Currently, the key focus is to lower the cost of converting the sun's energy into electricity in order to encourage more consumers to place solar energy on their roofs. As the efficiency of conventional solar photovoltaics continues to increase, the next major enhancement may be lower-cost thin film solar materials. Because they are produced continuously on enormous rolls, thin film is a central focus of utilities' objective of developing large-scale solar farms.
Ethanol is the most controversial of all the green initiatives under way. Critics state that converting corn into fuel requires too much energy to generate ethanol, has increased food prices, risks depleting aquifers and is exacerbating farm-field runoff that is creating dead zones in the ocean.
The industry is led by a few well-capitalized startups and large energy and agriculture conglomerates such as Archer Daniels Midland and Cargill. Because billions have been invested in new facilities, total U.S. ethanol capacity has tripled to 6.2 billion gallons per year over the past five years and is expected to double again by 2009. Ethanol producers are expected to supply between 5% to 8% of total U.S. fuel demand by 2010.
By 2022, under the Energy Independence and Security Act of 2007, it is anticipated that 8-10% of the nation's transportation fuel supply will be derived from corn ethanol.
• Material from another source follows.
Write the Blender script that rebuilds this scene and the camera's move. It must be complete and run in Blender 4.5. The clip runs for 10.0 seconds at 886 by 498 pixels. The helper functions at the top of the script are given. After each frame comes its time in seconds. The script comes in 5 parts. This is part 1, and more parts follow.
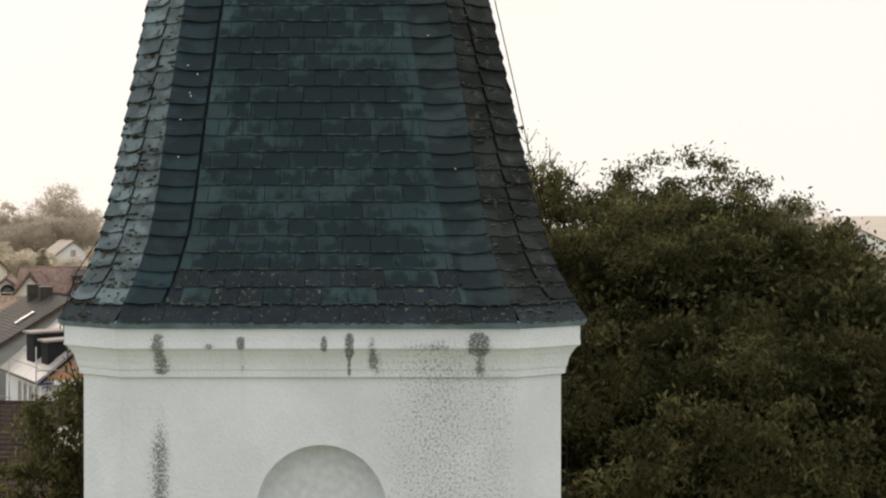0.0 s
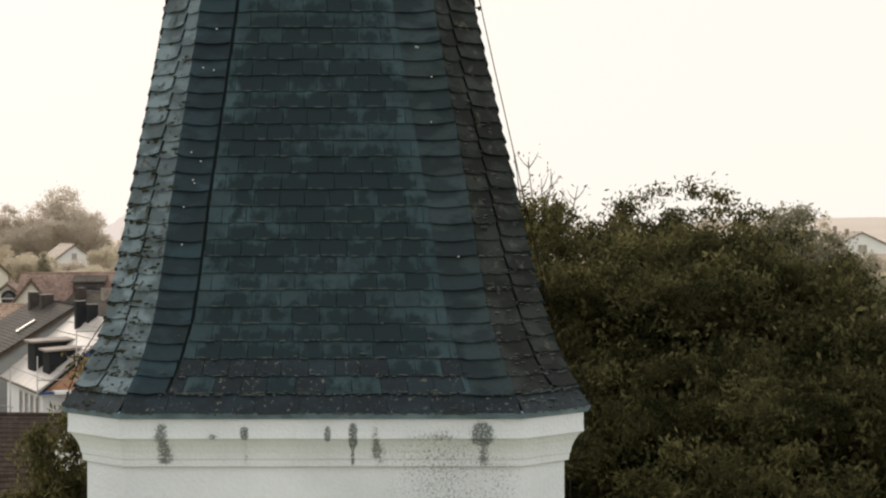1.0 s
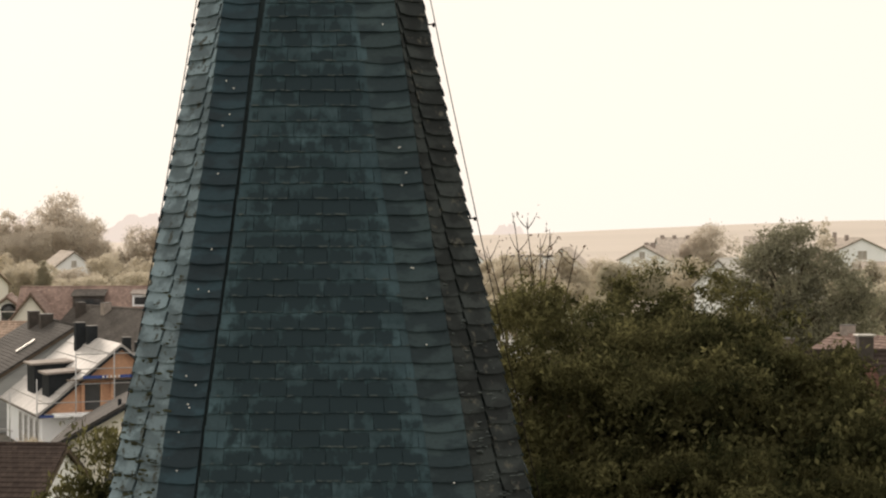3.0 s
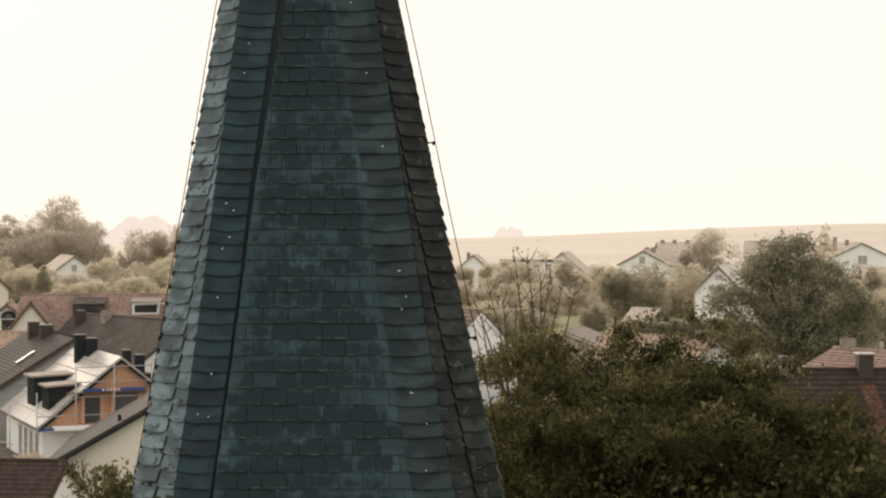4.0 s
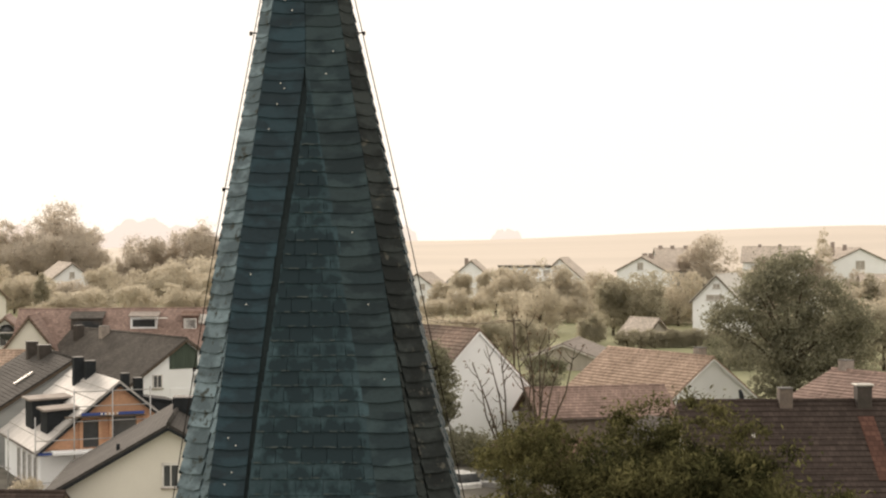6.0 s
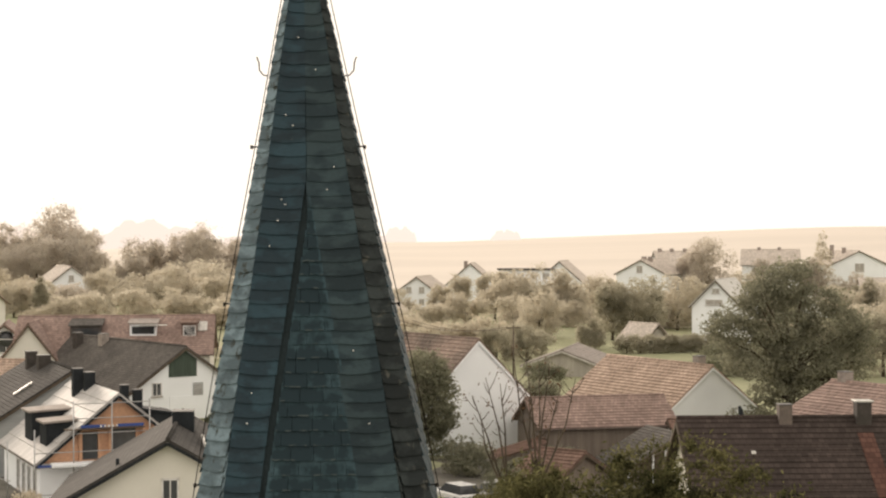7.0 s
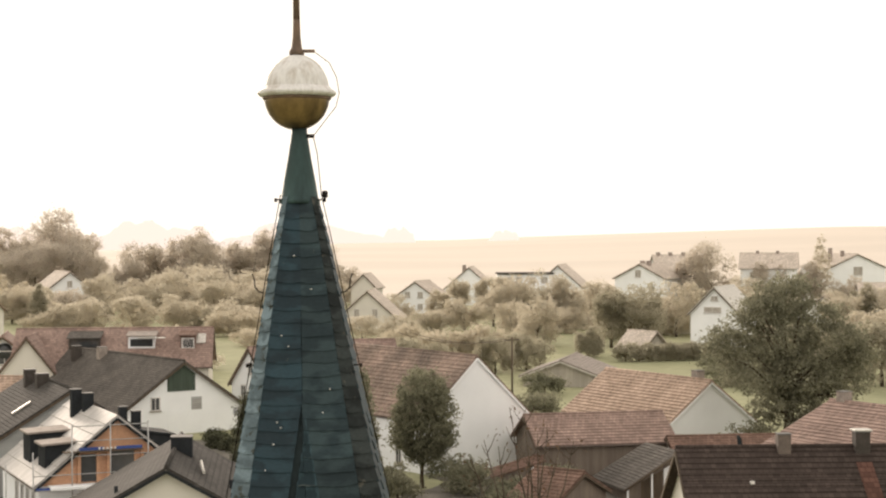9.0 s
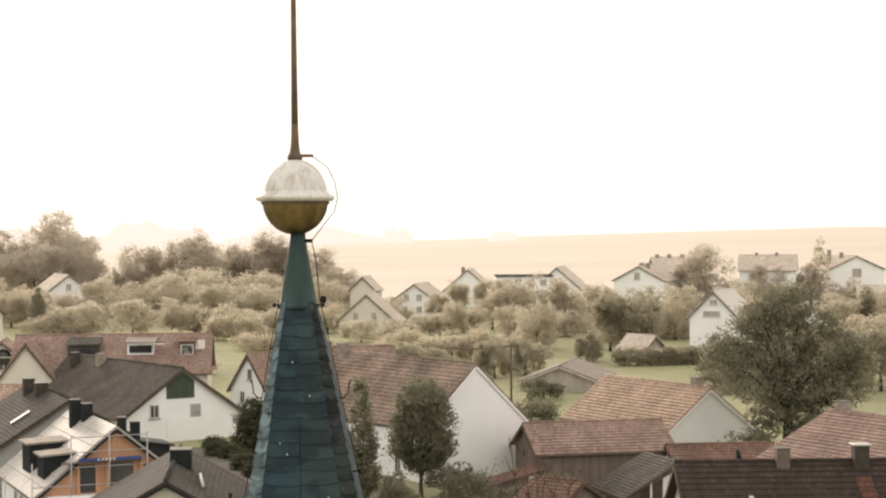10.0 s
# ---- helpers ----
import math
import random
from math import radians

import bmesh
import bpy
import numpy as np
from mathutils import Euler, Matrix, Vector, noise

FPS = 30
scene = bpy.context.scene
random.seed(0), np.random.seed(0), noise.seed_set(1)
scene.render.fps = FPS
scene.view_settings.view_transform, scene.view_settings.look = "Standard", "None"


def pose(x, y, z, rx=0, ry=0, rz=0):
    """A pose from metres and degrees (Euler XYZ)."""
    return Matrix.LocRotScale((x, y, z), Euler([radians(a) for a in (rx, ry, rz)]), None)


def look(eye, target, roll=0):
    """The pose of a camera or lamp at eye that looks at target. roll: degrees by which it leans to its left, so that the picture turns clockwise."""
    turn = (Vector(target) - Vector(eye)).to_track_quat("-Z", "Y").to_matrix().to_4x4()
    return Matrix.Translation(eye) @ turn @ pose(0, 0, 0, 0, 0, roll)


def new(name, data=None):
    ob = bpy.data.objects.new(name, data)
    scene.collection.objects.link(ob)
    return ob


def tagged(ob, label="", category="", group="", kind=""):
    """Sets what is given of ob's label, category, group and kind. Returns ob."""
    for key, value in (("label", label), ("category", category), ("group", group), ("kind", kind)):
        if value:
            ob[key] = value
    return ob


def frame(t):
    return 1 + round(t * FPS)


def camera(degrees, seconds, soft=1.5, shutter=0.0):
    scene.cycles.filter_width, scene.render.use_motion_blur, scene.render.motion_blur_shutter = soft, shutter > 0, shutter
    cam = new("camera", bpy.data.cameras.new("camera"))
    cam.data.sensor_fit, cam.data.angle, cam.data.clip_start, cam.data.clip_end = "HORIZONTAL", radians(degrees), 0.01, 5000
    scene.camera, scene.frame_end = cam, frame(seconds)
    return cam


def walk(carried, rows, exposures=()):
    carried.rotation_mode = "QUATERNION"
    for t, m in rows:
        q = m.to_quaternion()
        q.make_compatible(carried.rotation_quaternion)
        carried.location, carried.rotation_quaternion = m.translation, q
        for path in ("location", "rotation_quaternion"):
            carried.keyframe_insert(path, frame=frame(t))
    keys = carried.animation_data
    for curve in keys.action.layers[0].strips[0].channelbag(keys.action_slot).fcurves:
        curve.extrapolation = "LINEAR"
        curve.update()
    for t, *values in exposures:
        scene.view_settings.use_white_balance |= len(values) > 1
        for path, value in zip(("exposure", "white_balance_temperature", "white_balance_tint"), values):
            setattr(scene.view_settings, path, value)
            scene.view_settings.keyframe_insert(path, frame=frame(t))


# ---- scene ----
cam = camera(29.0, 10.0, soft=2.2)
METRES, EYE, TILT, LEAN, TURN = 7.8, 13.0, -0.5, 0.0, 0.0
ROWS = [
    (0, 0.0000, 0.0000, 0.0000, 0.000, 0.000, -0.00),
    (0.5, -0.0019, -0.0000, 0.0321, 0.011, 0.011, 0.04),
    (1, -0.0021, -0.0005, 0.0746, 0.028, 0.017, 0.05),
    (1.5, -0.0017, 0.0005, 0.1208, 0.028, 0.028, 0.09),
    (2, -0.0007, 0.0020, 0.1683, 0.033, 0.022, 0.11),
    (2.5, 0.0009, 0.0027, 0.2159, 0.028, 0.022, 0.11),
    (4, 0.0026, 0.0023, 0.3757, 0.033, 0.067, 0.01),
    (4.5, 0.0018, 0.0022, 0.4283, 0.022, 0.067, 0.02),
    (5, -0.0002, 0.0013, 0.4806, -0.000, 0.067, 0.05),
    (5.5, -0.0005, 0.0014, 0.5321, -0.022, 0.055, 0.09),
    (7, -0.0023, 0.0034, 0.6926, -0.067, 0.033, 0.11),
    (7.5, -0.0026, 0.0038, 0.7453, -0.083, 0.017, 0.14),
    (8, -0.0007, 0.0060, 0.7973, -0.100, -0.006, 0.18),
    (8.5, -0.0001, 0.0099, 0.8486, -0.105, -0.028, 0.18),
    (9, 0.0002, 0.0121, 0.8995, -0.116, -0.044, 0.22),
    (9.5, 0.0010, 0.0128, 0.9499, -0.133, -0.055, 0.25),
    (10, 0.0010, 0.0139, 0.9997, -0.150, -0.072, 0.28),
]
walk(cam, [(t, pose(0, 0, EYE, TILT, LEAN, TURN) @ pose(METRES * x, METRES * y, METRES * z, 90 + pitch, roll, yaw)) for t, x, y, z, yaw, pitch, roll in ROWS],
     exposures=[(0.0, 0.10, 5900, 14), (2.5, 0.12, 6150, 15), (5.0, 0.28, 6250, 15), (7.0, 0.38, 6250, 15), (10.0, 0.46, 6250, 15)])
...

It is expected that 12-15% will come from advanced biofuels such as ethanol derived from cellulosic biomass such as wood waste, grasses and agricultural waste.
The company VeraSun has been building and acquiring new ethanol plants steadily. VeraSun is expected to own nine plants with the capacity to generate a total of 1 billion gallons of ethanol by 2008. The main concerns are operational improvements, including how to recycle water and heat in distillers to reduce costs and how to increase output by utilizing starchier corn hybrids.
VeraSun is generating oil from post-processed corn to sell as higher value biodiesel. In terms of delivery, VeraSun has acquired 100-car-long unit trains, which railroads can haul to either coast from the Midwest in six days. The prime goal is to increase operational efficiency.
There are areas of major potential breakthrough in the ethanol industry. For example, more efficient enzymes may convert more corn starch per pound into sugars that yeast transforms into alcohol. Yeast cells may be improved to survive at higher temperatures in higher concentrations of alcohol in order to generate more ethanol.
These R&D efforts may help create the ultimate biofuels, i.e. cellulosic ethanol. While conventional ethanol is derived from soft starches, e.g. corn, cellulosic ethanol is derived from a wide variety of sources of cellulose or cell wall plant fiber. These range from stalks and grain straw to switchgrass and quick-growing trees e.g. poplar and willow and even municipal waste.
In addition to making available lands that would normally be dedicated to growing feedstock, this method of ethanol production is quite efficient because it utilizes a resource that would otherwise be designated as waste to create a new and useful fuel.
By generating several times more energy than today's corn-based fuel, cellulosic ethanol is derived from new techniques that convert a higher portion of each plant into ethanol, not just seeds such as corn, as well as a wider variety of plant types, including corn leaves and stalks, trees, and unwanted weed plants.
In order to achieve future green objectives, several basic problems must be solved first. In cellulosic ethanol, startups are creating new biological techniques at the same time that current corn ethanol manufacturers are improving manufacturing methods to generate barrels of fuel from plant matter. The long term goals are to make ethanol cheaper than gas by generating cellulosic ethanol.